Qype-Beitrag zum Lutherischen Kirchhof, 35037 Marburg; Bewertung: ***** (von 5)
Marburg macht es Reisenden nicht leicht: Das Schloß hockt ganz oben auf seinem Berg, und die Altstadt schmiegt sich an die steilen Hänge drumherum — wer was davon sehen will, muß Treppen steigen und viel krummes Kopfsteinpflaster treten. Belohnt wird die Mühe mit märchenhaften Perspektiven und Futter fürs Fotoalbum.
Auf halber Höhe des Schloßberges liegt die Lutherische Pfarrkirche und davor der Lutherische Kirchhof, mit einer breiten Mauer abgeschlossen. Was früher letzte Ruhestätte für Pfarrkinder der Marienkirche war, ist heute ein begehrter Parkplatz im Oberstadtbereich und bietet dem Wanderer Möglichkeit zur nicht gar so endgültigen Rast.

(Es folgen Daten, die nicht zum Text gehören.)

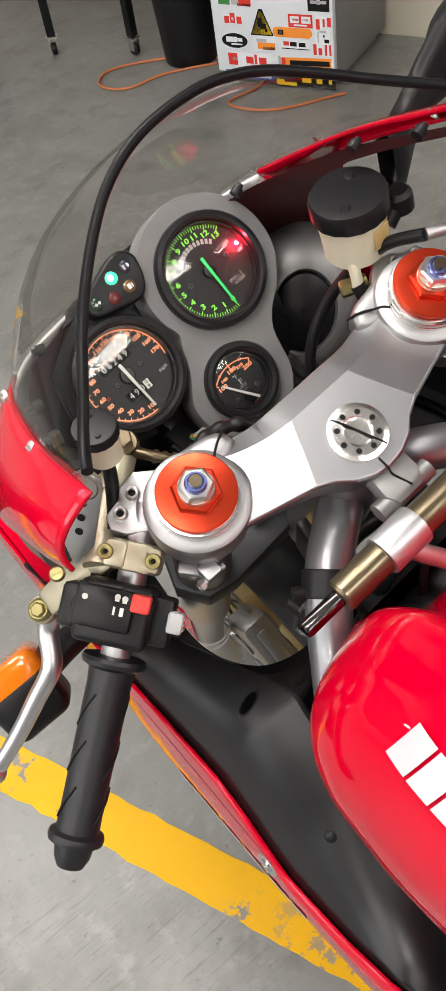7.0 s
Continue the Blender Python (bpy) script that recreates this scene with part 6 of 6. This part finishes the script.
WIRES = [(material("yellow_wire", (0.75, 0.42, 0.02), 0.4), 0.0), (material("green_wire", (0.03, 0.25, 0.12), 0.4), -0.004), (material("blue_wire", (0.05, 0.07, 0.25), 0.4), 0.004)]
for mat, dx in WIRES:
    part("wire", tube([(-0.050 + dx * 0.5, 0.200, 0.872), (-0.045 + dx * 0.8, 0.184, 0.876 - abs(dx)), (-0.042 + dx * 0.7, 0.168, 0.867), (-0.038 + dx * 0.4, 0.152, 0.854), (-0.032, 0.135, 0.835)], 0.0012, 8, 6), mat, bike)
part("wire_sleeve", tube([(-0.041, 0.153, 0.857), (-0.033, 0.138, 0.838), (-0.022, 0.12, 0.81)], 0.0065, 12, 5), RUBBER, bike, "black wire sleeve")
part("connector_block", moved(joined(box(0.024, 0.030, 0.020, 0.003), box(0.016, 0.012, 0.026, 0.002, at=(0.002, 0.018, 0.0)), box(0.006, 0.022, 0.008, 0.002, at=(-0.014, -0.008, 0.006))), pose(-0.058, 0.206, 0.868, 35, 10, 20)), BLACK, bike, "black wiring connector")
part("wire_sleeve", tube([(0.064, 0.186, 0.878), (0.068, 0.170, 0.862), (0.071, 0.150, 0.842), (0.068, 0.120, 0.815), (0.06, 0.09, 0.78)], 0.0085, 14, 6, radii=lambda u: 0.0062 + 0.0006 * math.sin(u * 40)), RUBBER, bike, "taped black wiring sleeve")
part("inner_shroud", slab([(-0.205, 0.31), (-0.205, 0.222), (-0.15, 0.215), (-0.110, 0.210), (-0.096, 0.24), (-0.075, 0.31)], 0.735, 0.745, 0.002), BLACK, bike, "black inner shroud")
part("inner_shroud", slab([(0.05, 0.31), (0.05, 0.20), (0.085, 0.085), (0.205, 0.10), (0.205, 0.31)], 0.735, 0.745, 0.002), BLACK, bike, "black inner shroud")
# Added black sheet: makes the gap below the dials dark, hides the mudguard.
part("gap_dark_sheet", moved(box(0.15, 0.075, 0.012, 0.003, at=(0.02, 0.075, -0.20)), YOKE), BLACK, bike, "black sheet added before the steering head to keep the gap dark")
part("radiator", moved(box(0.28, 0.03, 0.20, 0.008), pose(0, 0.07, 0.50, -12, 0, 0)), BLACK, bike, "black radiator behind the wheel")
part("head_lamp_bucket", joined(lathe([(0, 0.07), (0.05, 0.06), (0.075, 0.02), (0.08, -0.04), (0, -0.04)], 32, pose(-0.07, 0.295, 0.84, 90, 0, 0)), lathe([(0, 0.07), (0.05, 0.06), (0.075, 0.02), (0.08, -0.04), (0, -0.04)], 32, pose(0.07, 0.295, 0.84, 90, 0, 0)), box(0.22, 0.06, 0.05, 0.01, at=(0, 0.265, 0.88))), BLACK, bike, "black head lamp buckets")
# coolant pipes and cables behind the fork
for pts, r, mat, lb in (([(-0.085, -0.01, 0.78), (-0.06, 0.03, 0.80), (0.0, 0.05, 0.80), (0.07, 0.03, 0.79)], 0.011, RUBBER, "black coolant hose"), ([(-0.03, -0.05, 0.90), (-0.05, -0.035, 0.86), (-0.075, -0.02, 0.80), (-0.09, -0.02, 0.72)], 0.0045, RUBBER, "black cable"), ([(-0.02, -0.06, 0.90), (-0.035, -0.06, 0.84), (-0.06, -0.05, 0.78)], 0.0035, RUBBER, "black cable"), ([(-0.10, 0.03, 0.83), (-0.08, -0.01, 0.77), (-0.05, -0.03, 0.70)], 0.004, STEEL, "steel pipe")):
    part("pipe" if mat is STEEL else "hose", tube(pts, r, 12, 6), mat, bike, lb)
part("airbox", joined(box(0.22, 0.20, 0.12, 0.02, at=(0, -0.16, 0.80)), box(0.14, 0.10, 0.06, 0.01, at=(0, -0.07, 0.83))), BLACK, bike, "black airbox under the tank")
part("wire_stay", tube([(-0.09, -0.02, 0.80), (-0.105, 0.02, 0.805), (-0.075, 0.01, 0.845), (-0.068, -0.005, 0.875)], 0.0025, 8, 4), ALU_DARK, bike, "thin wire stay")
relay = part("relay_box", moved(box(0.062, 0.062, 0.010, 0.002), Matrix.Translation((-0.055, 0.033, 0.836)) @ Matrix(((-0.23, 0.0, 0.973), (-0.92, 0.32, -0.22), (-0.31, -0.947, -0.07))).to_4x4()), BLACK, bike, "flat black relay box beside the tube")
part("mount_plate", moved(box(0.06, 0.012, 0.05, 0.003), pose(-0.075, -0.03, 0.79, 10, 0, 25)), ALU_CAST, bike, "cast engine mount")

# ---------------------------------------------------------------- lower left side
sg = Matrix.Translation((-0.312, 0.172, 0.800)) @ Matrix.Rotation(radians(20), 4, (0.56, 0.46, -0.69)) @ pose(0, 0, 0, 32, -12, 10)


def puffed(sx, sy, sz, at, taper=0.0, seg=5, corner=0.30):
    """A pillow-like moulded shell, narrower to the back."""
    bm = box(sx, sy, sz, min(sx, sz) * corner, seg=seg)
    for v in bm.verts:
        f = 1 - taper * max(0.0, 0.5 - v.co.y / sy) ** 1.5
        v.co.x *= f
        v.co.z *= f
    bmesh.ops.translate(bm, vec=at, verts=bm.verts)
    return bm


signal = part("turn_signal", moved(puffed(0.0650, 0.054, 0.0650, (0, -0.0145, 0), 0.06, corner=0.20), sg), BLACK, bike, "black turn signal body")
part("signal_lens", moved(puffed(0.0636, 0.036, 0.0636, (0, 0.0095, 0), corner=0.20), sg), AMBER, signal, "amber lens")
part("signal_stalk", tube([(-0.305, 0.165, 0.800), (-0.275, 0.175, 0.795), (-0.240, 0.182, 0.785)], 0.013, 16, 5, radii=lambda u: 0.018 - 0.004 * u), RUBBER, signal, "black rubber stalk")

foot = Vector((-0.329, -0.462, 0.0785))
st = [Vector((-0.125, -0.655, 0.335)), Vector((-0.165, -0.625, 0.30)), Vector((-0.235, -0.560, 0.20)), Vector((-0.300, -0.495, 0.108)), foot]
stand = part("side_stand", tube(st, 0.0108, 18, 8), STAND_GREY, bike, "grey steel side stand, folded out")
part("stand_foot", moved(joined(box(0.036, 0.024, 0.006, 0.002, at=(0, 0, -0.002)), box(0.012, 0.020, 0.02, 0.003, at=(0.008, 0, 0.008))), Matrix.Translation(foot + Vector((-0.004, 0.004, -0.004))) @ pose(0, 0, 0, 0, 11.6, -40)), STAND_GREY, stand, "flat stand foot")
part("stand_pivot", cyl(0.016, -0.02, 0.02, 20, axis((-0.125, -0.655, 0.335), (-0.2, -0.66, 0.32))), BLACK, stand)
part("shift_rod", joined(tube([(-0.185, -0.600, 0.408), (-0.185, -0.775, 0.436)], 0.0052, 14, 2), cyl(0.009, -0.006, 0.006, 16, Matrix.Translation((-0.185, -0.600, 0.408)) @ pose(0, 0, 0, 0, 90, 0))), CHROME, bike, "polished shift rod")
part("shift_joint", joined(box(0.022, 0.05, 0.030, 0.006, at=(-0.165, -0.585, 0.405)), box(0.040, 0.085, 0.050, 0.012, at=(-0.150, -0.582, 0.372)), cyl(0.011, 0, 0.012, 18, axis((-0.165, -0.565, 0.378), (-0.25, -0.565, 0.378))), cyl(0.009, 0, 0.014, 18, axis((-0.165, -0.598, 0.366), (-0.25, -0.598, 0.366))), cyl(0.013, -0.012, 0.012, 18, Matrix.Translation((-0.175, -0.567, 0.445)) @ pose(0, 0, 0, 25, 0, 0))), BLACK, bike, "black shift linkage joint")
shift = part("shift_lever", joined(tube([(-0.192, -0.780, 0.425), (-0.196, -0.74, 0.408), (-0.200, -0.703, 0.392)], 0.006, 12, 4), cyl(0.016, -0.012, 0.012, 24, Matrix.Translation((-0.190, -0.778, 0.428)) @ pose(0, 0, 0, 0, 90, 0))), ALU_CAST, bike, "grey shift lever")
part("toe_peg", tube([(-0.198, -0.703, 0.395), (-0.245, -0.703, 0.370)], 0.0068, 16, 2), RUBBER, shift, "black rubber toe peg")
part("footrest_bracket", joined(tube([(-0.170, -0.735, 0.47), (-0.176, -0.757, 0.545), (-0.178, -0.775, 0.48), (-0.178, -0.80, 0.43)], 0.014, 14, 6), lathe([(0, -0.012), (0.018, -0.012), (0.018, 0.010), (0.012, 0.014), (0, 0.014)], 24, Matrix.Translation((-0.186, -0.757, 0.55)) @ pose(0, 0, 0, 0, -90, 0)), tube([(-0.186, -0.77, 0.46), (-0.205, -0.80, 0.455), (-0.26, -0.83, 0.45)], 0.012, 14, 4)), ALU_CAST, bike, "cast footrest bracket")
part("battery_box", joined(box(0.08, 0.064, 0.162, 0.004, at=(-0.062, -0.671, 0.594)), box(0.02, 0.03, 0.03, 0.004, at=(-0.095, -0.668, 0.51)), cyl(0.009, 0.0, 0.035, 14, pose(-0.10, -0.625, 0.545))), COVER_GREY, bike, "grey metal box behind the engine")
part("clutch_cover", joined(slab([(-0.585, 0.43), (-0.60, 0.465), (-0.64, 0.478), (-0.68, 0.475), (-0.700, 0.40), (-0.698, 0.335), (-0.655, 0.30), (-0.60, 0.33), (-0.585, 0.37)], -0.135, -0.100, 0.008, Matrix(((0, 0, 1, 0), (1, 0, 0, 0), (0, 1, 0, 0), (0, 0, 0, 1)))), cyl(0.012, 0, 0.012, 18, axis((-0.133, -0.64, 0.455), (-0.2, -0.64, 0.455))), lathe([(0, 0.02), (0.016, 0.02), (0.018, 0.016), (0.018, 0.0)], 24, axis((-0.13, -0.56, 0.43), (-0.2, -0.56, 0.45)))), COVER_GREY, bike, "grey sprocket cover")
part("tube_label", lathe([(0.0168, -0.028), (0.0171, -0.028), (0.0171, 0.028), (0.0168, 0.028)], 24, axis((-0.152, -0.735, 0.655), (-0.1525, -0.7365, 0.60))), INK_GREY, bike, "grey printed label")
for pts in ([(-0.11, -0.70, 0.72), (-0.13, -0.715, 0.66), (-0.12, -0.72, 0.58)], [(-0.10, -0.69, 0.74), (-0.12, -0.70, 0.66), (-0.125, -0.69, 0.60)], [(-0.10, -0.78, 0.66), (-0.14, -0.80, 0.62), (-0.15, -0.86, 0.60)]):
    part("hose", tube(pts, 0.008, 12, 6), RUBBER, bike, "black hose")
rear = lathe([(0.25, -0.085), (0.30, -0.075), (0.315, -0.03), (0.318, 0.0), (0.315, 0.03), (0.30, 0.075), (0.25, 0.085), (0.21, 0.08), (0.21, -0.08), (0.25, -0.085)], 64, Matrix.Translation((0, -1.075, 0.318)) @ pose(0, 0, 0, 0, 90, 0))
rw = part("rear_wheel", rear, TYRE, bike, "black rear tyre and gold rim")
part("rear_rim", lathe([(0.06, -0.06), (0.21, -0.07), (0.215, 0.0), (0.21, 0.07), (0.06, 0.06)], 48, Matrix.Translation((0, -1.075, 0.318)) @ pose(0, 0, 0, 0, 90, 0)), WHEEL_GOLD, rw, "gold rear rim")
part("swing_arm", joined(tube([(-0.10, -0.74, 0.40), (-0.12, -0.90, 0.37), (-0.12, -1.075, 0.318)], 0.028, 16, 5), tube([(0.10, -0.74, 0.40), (0.12, -0.90, 0.37), (0.12, -1.075, 0.318)], 0.028, 16, 5)), FRAME_GREY, bike, "grey swing arm")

Die gotische Pfarrkirche aus dem 11. Jahrhundert wirkt unerwartet groß in Marburgs sonstiger Enge. Hier gibt es samstagabends um halb Sieben die “Stunde der Orgel”, ein kostenloses Orgelkonzert mit oft überraschendem Programm. (Um Spende wird gebeten.)
Mein Lieblingsplatz befindet sich jedoch draußen, vor der Kirche, unter den kräftigen Lindenbäumen. Hier laden Bänke zum Ausruhen ein, aber erst wenn man sich auf die Friedhofsmauer setzt (oder sich meinethalben daran festhält — direkt hinter der Mauer geht’s steil sechs, acht Meter in die Tiefe), hat man den Ausblick über die halbe Stadt.

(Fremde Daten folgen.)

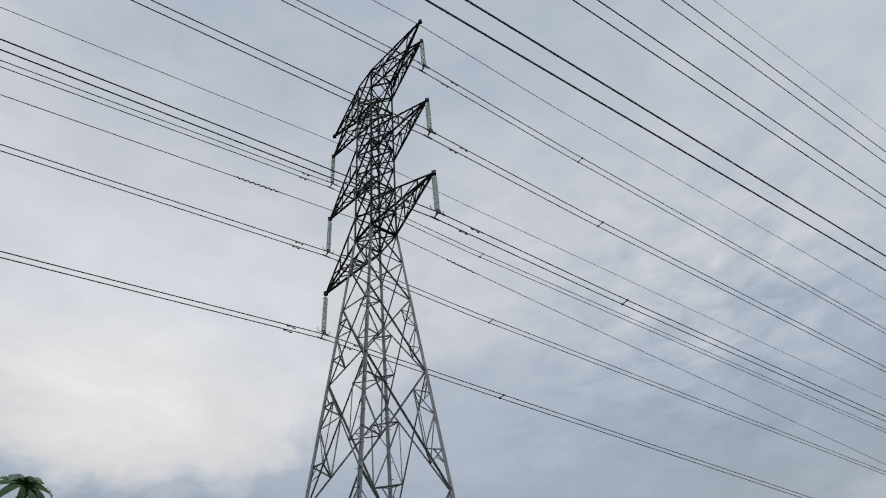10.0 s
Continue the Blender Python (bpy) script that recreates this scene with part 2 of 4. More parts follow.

Das Tal erstreckt sich bis zu den begrenzenden Lahnbergen. Die jüngeren und jüngsten Stadtteile Marburgs beginnen gleich am Fuße des Schloßbergs; bis ins 18. Jahrhundert war Marburg noch nicht viel mehr. Seither sind die Gründerzeitviertel dazugekommen, die Plattenbauten des Richtsbergs, die Marburger Einkaufs-Center mit ihren Parkhäusern und die Stadtautobahn, deren Rauschen bis hier dringt.
Mein Liebstes sind die Dächer der Oberstadt — vielfach durchbrochen von Giebeln, Erkern und Türmchen, sind sie kunstvoll in Ziegeln und Schiefer gedeckt und zeichnen mit dem Fachwerk abstrakte Bilder.

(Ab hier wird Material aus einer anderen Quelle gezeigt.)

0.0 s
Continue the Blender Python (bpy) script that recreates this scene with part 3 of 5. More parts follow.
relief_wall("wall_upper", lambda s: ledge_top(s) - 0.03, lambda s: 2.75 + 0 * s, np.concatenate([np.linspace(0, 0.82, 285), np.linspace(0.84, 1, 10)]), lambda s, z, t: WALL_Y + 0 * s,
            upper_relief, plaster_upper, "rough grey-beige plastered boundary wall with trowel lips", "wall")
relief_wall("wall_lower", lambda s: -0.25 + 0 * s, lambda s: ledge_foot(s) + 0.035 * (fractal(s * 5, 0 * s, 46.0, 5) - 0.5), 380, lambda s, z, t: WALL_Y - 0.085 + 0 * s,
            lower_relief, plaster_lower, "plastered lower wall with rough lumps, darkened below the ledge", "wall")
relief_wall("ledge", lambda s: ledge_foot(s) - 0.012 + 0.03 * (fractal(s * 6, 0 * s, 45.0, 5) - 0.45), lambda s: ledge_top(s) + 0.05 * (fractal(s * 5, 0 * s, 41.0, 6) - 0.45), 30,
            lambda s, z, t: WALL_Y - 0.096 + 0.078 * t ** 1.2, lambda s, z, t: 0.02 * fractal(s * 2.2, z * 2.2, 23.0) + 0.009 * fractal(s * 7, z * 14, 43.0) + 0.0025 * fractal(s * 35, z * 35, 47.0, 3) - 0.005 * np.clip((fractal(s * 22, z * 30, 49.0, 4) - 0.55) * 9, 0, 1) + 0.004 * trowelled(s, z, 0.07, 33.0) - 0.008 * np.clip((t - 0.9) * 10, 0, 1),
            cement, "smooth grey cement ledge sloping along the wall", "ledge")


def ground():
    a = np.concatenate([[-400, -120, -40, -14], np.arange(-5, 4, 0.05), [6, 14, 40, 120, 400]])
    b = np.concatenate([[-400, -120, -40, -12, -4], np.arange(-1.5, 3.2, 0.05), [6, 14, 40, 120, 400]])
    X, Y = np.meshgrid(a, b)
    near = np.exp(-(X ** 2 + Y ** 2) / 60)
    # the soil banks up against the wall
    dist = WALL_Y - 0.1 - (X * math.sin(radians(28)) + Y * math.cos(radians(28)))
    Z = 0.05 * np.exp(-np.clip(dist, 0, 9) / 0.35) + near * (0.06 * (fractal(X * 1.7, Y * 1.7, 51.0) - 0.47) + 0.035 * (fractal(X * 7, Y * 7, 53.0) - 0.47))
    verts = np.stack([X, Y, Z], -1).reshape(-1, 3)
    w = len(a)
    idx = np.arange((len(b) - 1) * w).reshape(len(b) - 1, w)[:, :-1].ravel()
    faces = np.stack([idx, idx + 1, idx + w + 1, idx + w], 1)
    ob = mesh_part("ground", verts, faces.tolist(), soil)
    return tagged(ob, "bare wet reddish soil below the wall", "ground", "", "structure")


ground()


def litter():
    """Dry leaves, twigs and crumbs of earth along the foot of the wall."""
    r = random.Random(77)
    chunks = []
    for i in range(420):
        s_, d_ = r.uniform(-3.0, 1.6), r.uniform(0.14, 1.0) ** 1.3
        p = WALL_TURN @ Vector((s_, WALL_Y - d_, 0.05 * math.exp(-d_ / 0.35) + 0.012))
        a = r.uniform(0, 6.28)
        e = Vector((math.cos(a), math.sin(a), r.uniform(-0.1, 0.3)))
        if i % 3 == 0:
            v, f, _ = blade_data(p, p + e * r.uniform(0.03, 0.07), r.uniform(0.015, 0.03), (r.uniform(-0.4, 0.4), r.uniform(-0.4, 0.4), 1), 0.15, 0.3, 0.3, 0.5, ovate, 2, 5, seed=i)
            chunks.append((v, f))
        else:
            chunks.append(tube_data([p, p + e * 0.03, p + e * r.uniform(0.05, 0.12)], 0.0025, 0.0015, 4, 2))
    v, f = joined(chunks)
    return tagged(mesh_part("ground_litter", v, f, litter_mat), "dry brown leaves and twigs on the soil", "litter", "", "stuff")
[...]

Zu jeder Tages- und Jahreszeit hat der Blick seinen Reiz, bei Sonne, Regen oder Schnee, aber am schönsten finde ich hier die Sommer, wenn spät und zögernd der Tag sich davonmacht und in der Dämmerung immer mehr Fenster aufleuchten. Dann kann man bestens mit einer Kerze und einer Flasche Wein auf der Mauer sitzen und den Abend feiern.
Klar, der Blick vom Schloß oben, von der efeubewachsenen Schloßmauer, ist spektakulärer, weiter und weiter weg von der Welt — aber ich habe meine halbe Höhe schätzen und lieben gelernt. Und: Es gibt einen Lieblingsplatz im Lieblingsplatz, aber den verrate ich nicht — den kennen nur Oberstadtbewohner, Schwindelfreie, die Vögel und die Stadtverwaltung.